Editor’s Introduction 27(2)

Vladimir Zwass
International Journal of Electronic Commerce,
Volume 27, Number 2, 2023, pp. 161-162.

There are many faces of e-commerce fraud, all of them ugly. On second thought, with the arrival of “digital humans,” possibly as mimetic avatars playing on the target’s emotions, the faces can even be attractive—which is a part of the problem. The first article in this issue of IJEC deals with a fraud strategy enacted by dishonest online retailers and serving to inflate the actual sales volume in order to enhance the visibility of their firm by moving up its ranking and the listing position. Employing this fraud technique, called brushing, the retailer places fake orders to itself with the intent of being more readily found during a prospective customer’s search. The authors, Yue Liu, Minghui Jiang, and Hang Wu, build a game-theoretic model to show the economic outcomes of brushing in a competition between an honest and a brushing retailer on an e-commerce platform. The advantage of brushing hinges on the commission rate charged by the platform for a sale—and thus the fraudulent brushing strategy can be defeated. The authors’ model surfaces the variety of contingencies and the level of platform-use charges that can help defeat brushing.

Online reviews have brought forth a broad seam of research. These reviews are frequently a dialogue between the reviewing customer and the responding merchant. It has been long established that a skillful response to a service failure can serve the merchant well, even when confronting a significantly negative review. Yes, but do the responding merchants follow up on their promise of seeking redemption by action? Algorithms can determine from the future reviews whether the merchant’s response was made in good faith—or amounted to deception.
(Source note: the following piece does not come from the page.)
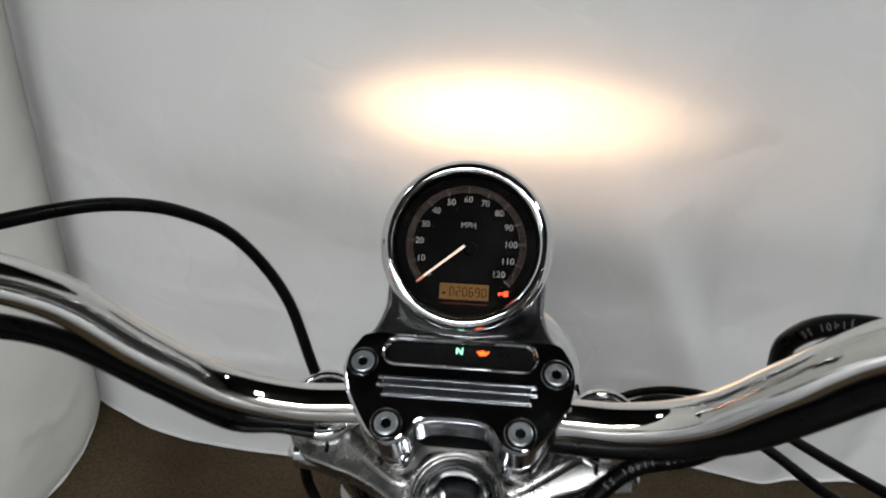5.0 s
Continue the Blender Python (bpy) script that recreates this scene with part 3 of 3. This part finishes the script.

Here, Xiaolin Li, Li Ma, Benjiang Lu, and Kexin Huang construct and exercise a novel indicator of consistency between a merchant’s words and deeds, as reflected in the follow-up reviews. The authors show both the obvious practical worth of such an index and the contribution to theory they make.

Two subsequent articles in the issue address with formal modeling the always salient problem of pricing that underlies the market-making mechanisms. In the first article, Jianghua Wu and Chenchen Zhao focus on dynamic pricing, where online retailers have a seemingly incontrovertible advantage in the competition with the offline merchants. With randomized dynamic pricing, the consumers with a monetized higher valuation for the product would buy at a higher initial offering price, while others would wait for promotions. The authors present a pricing model comparing a set of outcomes for an online and offline retailers, or for an omni-channel retailer, in which the online sales feature a randomized pricing strategy. The results are directly applicable to the pricing strategies in dual-channel markets and push our knowledge forward.

Co-creation of value by a firm and consumers is ever more exploited in the competitive marketplaces, where the companies are able to benefit from the explicit or inferred advice of its consumers, while strengthening the brand in their mindspace. Here, Siyuan Zhu, Shaofu Du, Tengfei Nie, and Yangguang Zhu present a formal model of collaborative innovation involving three parties: consumers contributing product reviews and design suggestions, a customer-review platform, and a manufacturer who acquires the consumers’ ideas from the platform. At issue are the economic effects of the platform’s and the manufacturer’s overconfidence, a cognitive bias stemming from the possession of the acquired ideas and leading to the perhaps too hasty decisions in product design and pricing. The work surfaces the positive effects of such so-called overconfidence, and is a valuable contribution to our knowledge about collaborative innovation and co-creation in general.

In the concluding article of the issue, Bin Dan, Yu Tian, Xumei Zhang, Molin Liu, and Songxuan Ma analyze the challenging supply chain of fresh products, where the supplier provides an expensive freshness-keeping effort and the selling platform owns the demand information. The supplier can choose to cooperate with the platform in a reselling or an agency selling mode, and the platform can choose whether to share information derived from customers’ interactions. The multistage game modeling reveals the alternative choices and outcomes for both under different cooperation modes. The authors then present an incentive-compatible mechanism to improve the performance of the entire supply chain. The work is generative, as its modeling can be adapted to other challenging supply-chain settings.